** start of Source data **

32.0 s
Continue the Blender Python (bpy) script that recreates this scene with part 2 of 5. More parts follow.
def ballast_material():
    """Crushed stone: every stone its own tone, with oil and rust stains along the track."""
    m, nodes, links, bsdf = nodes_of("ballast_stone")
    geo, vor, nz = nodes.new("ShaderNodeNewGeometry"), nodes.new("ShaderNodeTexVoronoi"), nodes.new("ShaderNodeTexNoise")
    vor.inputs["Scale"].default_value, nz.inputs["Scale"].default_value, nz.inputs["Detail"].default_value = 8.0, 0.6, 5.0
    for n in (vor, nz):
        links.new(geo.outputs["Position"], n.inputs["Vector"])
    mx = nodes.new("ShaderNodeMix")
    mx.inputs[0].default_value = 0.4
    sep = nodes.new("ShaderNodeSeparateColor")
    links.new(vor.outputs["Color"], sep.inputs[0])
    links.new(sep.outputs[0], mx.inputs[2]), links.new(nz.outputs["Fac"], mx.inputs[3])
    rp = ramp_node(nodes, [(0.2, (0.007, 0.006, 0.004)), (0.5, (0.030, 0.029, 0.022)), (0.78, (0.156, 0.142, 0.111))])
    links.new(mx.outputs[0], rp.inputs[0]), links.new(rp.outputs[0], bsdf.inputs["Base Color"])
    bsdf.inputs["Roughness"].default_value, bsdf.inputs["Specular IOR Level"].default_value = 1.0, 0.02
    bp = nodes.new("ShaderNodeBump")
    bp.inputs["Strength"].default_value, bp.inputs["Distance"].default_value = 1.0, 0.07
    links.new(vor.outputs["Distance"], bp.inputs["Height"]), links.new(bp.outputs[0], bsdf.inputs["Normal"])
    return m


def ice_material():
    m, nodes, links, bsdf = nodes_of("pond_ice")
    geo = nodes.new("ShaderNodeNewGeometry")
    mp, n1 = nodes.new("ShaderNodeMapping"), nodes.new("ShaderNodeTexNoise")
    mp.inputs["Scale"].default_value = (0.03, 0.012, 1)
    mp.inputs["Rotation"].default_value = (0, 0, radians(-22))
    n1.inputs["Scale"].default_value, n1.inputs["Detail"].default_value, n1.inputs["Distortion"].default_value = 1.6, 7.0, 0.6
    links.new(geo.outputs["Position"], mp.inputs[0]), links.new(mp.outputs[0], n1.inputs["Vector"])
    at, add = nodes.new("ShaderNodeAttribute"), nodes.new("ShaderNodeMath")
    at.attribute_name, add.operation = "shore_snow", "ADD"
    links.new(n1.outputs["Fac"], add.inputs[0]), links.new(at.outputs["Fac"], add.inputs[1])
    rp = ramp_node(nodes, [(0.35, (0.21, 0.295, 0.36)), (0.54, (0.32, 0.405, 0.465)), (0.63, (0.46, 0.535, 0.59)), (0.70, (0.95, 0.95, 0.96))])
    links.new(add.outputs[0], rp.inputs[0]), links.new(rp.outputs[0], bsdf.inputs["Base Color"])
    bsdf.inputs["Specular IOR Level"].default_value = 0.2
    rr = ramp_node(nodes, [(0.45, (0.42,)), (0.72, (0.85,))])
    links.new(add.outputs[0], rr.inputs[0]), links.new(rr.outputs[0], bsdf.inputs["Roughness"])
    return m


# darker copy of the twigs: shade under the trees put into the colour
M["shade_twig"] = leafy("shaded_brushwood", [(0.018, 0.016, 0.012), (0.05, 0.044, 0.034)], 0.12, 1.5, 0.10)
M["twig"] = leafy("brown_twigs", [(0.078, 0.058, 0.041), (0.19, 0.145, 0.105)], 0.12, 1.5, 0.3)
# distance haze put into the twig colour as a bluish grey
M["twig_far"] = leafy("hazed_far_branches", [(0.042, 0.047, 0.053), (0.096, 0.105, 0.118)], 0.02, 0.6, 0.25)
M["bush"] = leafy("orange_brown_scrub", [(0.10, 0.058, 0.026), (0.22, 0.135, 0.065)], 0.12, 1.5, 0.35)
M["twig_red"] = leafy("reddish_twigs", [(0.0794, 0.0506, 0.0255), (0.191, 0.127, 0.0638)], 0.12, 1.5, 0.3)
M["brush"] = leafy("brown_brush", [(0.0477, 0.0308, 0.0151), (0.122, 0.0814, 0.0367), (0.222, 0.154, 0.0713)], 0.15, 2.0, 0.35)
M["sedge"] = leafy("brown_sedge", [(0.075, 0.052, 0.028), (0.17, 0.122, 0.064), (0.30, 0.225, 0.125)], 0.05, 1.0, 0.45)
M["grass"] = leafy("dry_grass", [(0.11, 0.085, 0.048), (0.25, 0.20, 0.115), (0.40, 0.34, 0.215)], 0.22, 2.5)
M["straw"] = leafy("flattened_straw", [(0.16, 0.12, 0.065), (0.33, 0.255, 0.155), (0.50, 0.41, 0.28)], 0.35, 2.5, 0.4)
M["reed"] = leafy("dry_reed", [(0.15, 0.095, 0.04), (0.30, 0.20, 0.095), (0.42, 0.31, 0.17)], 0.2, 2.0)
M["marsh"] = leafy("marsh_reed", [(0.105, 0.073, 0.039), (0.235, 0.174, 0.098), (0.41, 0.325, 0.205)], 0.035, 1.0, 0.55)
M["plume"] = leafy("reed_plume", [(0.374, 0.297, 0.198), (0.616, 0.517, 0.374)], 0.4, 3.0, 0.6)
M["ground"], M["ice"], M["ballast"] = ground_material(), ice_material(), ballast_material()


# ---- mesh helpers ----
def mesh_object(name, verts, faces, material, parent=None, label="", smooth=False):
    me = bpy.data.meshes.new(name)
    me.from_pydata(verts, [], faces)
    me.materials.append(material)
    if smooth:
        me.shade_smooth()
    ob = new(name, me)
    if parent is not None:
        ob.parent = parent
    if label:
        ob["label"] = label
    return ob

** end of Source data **

### To do
Hand back the material above in full, exactly as written.

### Written solution
32.0 s
Continue the Blender Python (bpy) script that recreates this scene with part 2 of 5. More parts follow.
def ballast_material():
    """Crushed stone: every stone its own tone, with oil and rust stains along the track."""
    m, nodes, links, bsdf = nodes_of("ballast_stone")
    geo, vor, nz = nodes.new("ShaderNodeNewGeometry"), nodes.new("ShaderNodeTexVoronoi"), nodes.new("ShaderNodeTexNoise")
    vor.inputs["Scale"].default_value, nz.inputs["Scale"].default_value, nz.inputs["Detail"].default_value = 8.0, 0.6, 5.0
    for n in (vor, nz):
        links.new(geo.outputs["Position"], n.inputs["Vector"])
    mx = nodes.new("ShaderNodeMix")
    mx.inputs[0].default_value = 0.4
    sep = nodes.new("ShaderNodeSeparateColor")
    links.new(vor.outputs["Color"], sep.inputs[0])
    links.new(sep.outputs[0], mx.inputs[2]), links.new(nz.outputs["Fac"], mx.inputs[3])
    rp = ramp_node(nodes, [(0.2, (0.007, 0.006, 0.004)), (0.5, (0.030, 0.029, 0.022)), (0.78, (0.156, 0.142, 0.111))])
    links.new(mx.outputs[0], rp.inputs[0]), links.new(rp.outputs[0], bsdf.inputs["Base Color"])
    bsdf.inputs["Roughness"].default_value, bsdf.inputs["Specular IOR Level"].default_value = 1.0, 0.02
    bp = nodes.new("ShaderNodeBump")
    bp.inputs["Strength"].default_value, bp.inputs["Distance"].default_value = 1.0, 0.07
    links.new(vor.outputs["Distance"], bp.inputs["Height"]), links.new(bp.outputs[0], bsdf.inputs["Normal"])
    return m


def ice_material():
    m, nodes, links, bsdf = nodes_of("pond_ice")
    geo = nodes.new("ShaderNodeNewGeometry")
    mp, n1 = nodes.new("ShaderNodeMapping"), nodes.new("ShaderNodeTexNoise")
    mp.inputs["Scale"].default_value = (0.03, 0.012, 1)
    mp.inputs["Rotation"].default_value = (0, 0, radians(-22))
    n1.inputs["Scale"].default_value, n1.inputs["Detail"].default_value, n1.inputs["Distortion"].default_value = 1.6, 7.0, 0.6
    links.new(geo.outputs["Position"], mp.inputs[0]), links.new(mp.outputs[0], n1.inputs["Vector"])
    at, add = nodes.new("ShaderNodeAttribute"), nodes.new("ShaderNodeMath")
    at.attribute_name, add.operation = "shore_snow", "ADD"
    links.new(n1.outputs["Fac"], add.inputs[0]), links.new(at.outputs["Fac"], add.inputs[1])
    rp = ramp_node(nodes, [(0.35, (0.21, 0.295, 0.36)), (0.54, (0.32, 0.405, 0.465)), (0.63, (0.46, 0.535, 0.59)), (0.70, (0.95, 0.95, 0.96))])
    links.new(add.outputs[0], rp.inputs[0]), links.new(rp.outputs[0], bsdf.inputs["Base Color"])
    bsdf.inputs["Specular IOR Level"].default_value = 0.2
    rr = ramp_node(nodes, [(0.45, (0.42,)), (0.72, (0.85,))])
    links.new(add.outputs[0], rr.inputs[0]), links.new(rr.outputs[0], bsdf.inputs["Roughness"])
    return m


# darker copy of the twigs: shade under the trees put into the colour
M["shade_twig"] = leafy("shaded_brushwood", [(0.018, 0.016, 0.012), (0.05, 0.044, 0.034)], 0.12, 1.5, 0.10)
M["twig"] = leafy("brown_twigs", [(0.078, 0.058, 0.041), (0.19, 0.145, 0.105)], 0.12, 1.5, 0.3)
# distance haze put into the twig colour as a bluish grey
M["twig_far"] = leafy("hazed_far_branches", [(0.042, 0.047, 0.053), (0.096, 0.105, 0.118)], 0.02, 0.6, 0.25)
M["bush"] = leafy("orange_brown_scrub", [(0.10, 0.058, 0.026), (0.22, 0.135, 0.065)], 0.12, 1.5, 0.35)
M["twig_red"] = leafy("reddish_twigs", [(0.0794, 0.0506, 0.0255), (0.191, 0.127, 0.0638)], 0.12, 1.5, 0.3)
M["brush"] = leafy("brown_brush", [(0.0477, 0.0308, 0.0151), (0.122, 0.0814, 0.0367), (0.222, 0.154, 0.0713)], 0.15, 2.0, 0.35)
M["sedge"] = leafy("brown_sedge", [(0.075, 0.052, 0.028), (0.17, 0.122, 0.064), (0.30, 0.225, 0.125)], 0.05, 1.0, 0.45)
M["grass"] = leafy("dry_grass", [(0.11, 0.085, 0.048), (0.25, 0.20, 0.115), (0.40, 0.34, 0.215)], 0.22, 2.5)
M["straw"] = leafy("flattened_straw", [(0.16, 0.12, 0.065), (0.33, 0.255, 0.155), (0.50, 0.41, 0.28)], 0.35, 2.5, 0.4)
M["reed"] = leafy("dry_reed", [(0.15, 0.095, 0.04), (0.30, 0.20, 0.095), (0.42, 0.31, 0.17)], 0.2, 2.0)
M["marsh"] = leafy("marsh_reed", [(0.105, 0.073, 0.039), (0.235, 0.174, 0.098), (0.41, 0.325, 0.205)], 0.035, 1.0, 0.55)
M["plume"] = leafy("reed_plume", [(0.374, 0.297, 0.198), (0.616, 0.517, 0.374)], 0.4, 3.0, 0.6)
M["ground"], M["ice"], M["ballast"] = ground_material(), ice_material(), ballast_material()


# ---- mesh helpers ----
def mesh_object(name, verts, faces, material, parent=None, label="", smooth=False):
    me = bpy.data.meshes.new(name)
    me.from_pydata(verts, [], faces)
    me.materials.append(material)
    if smooth:
        me.shade_smooth()
    ob = new(name, me)
    if parent is not None:
        ob.parent = parent
    if label:
        ob["label"] = label
    return ob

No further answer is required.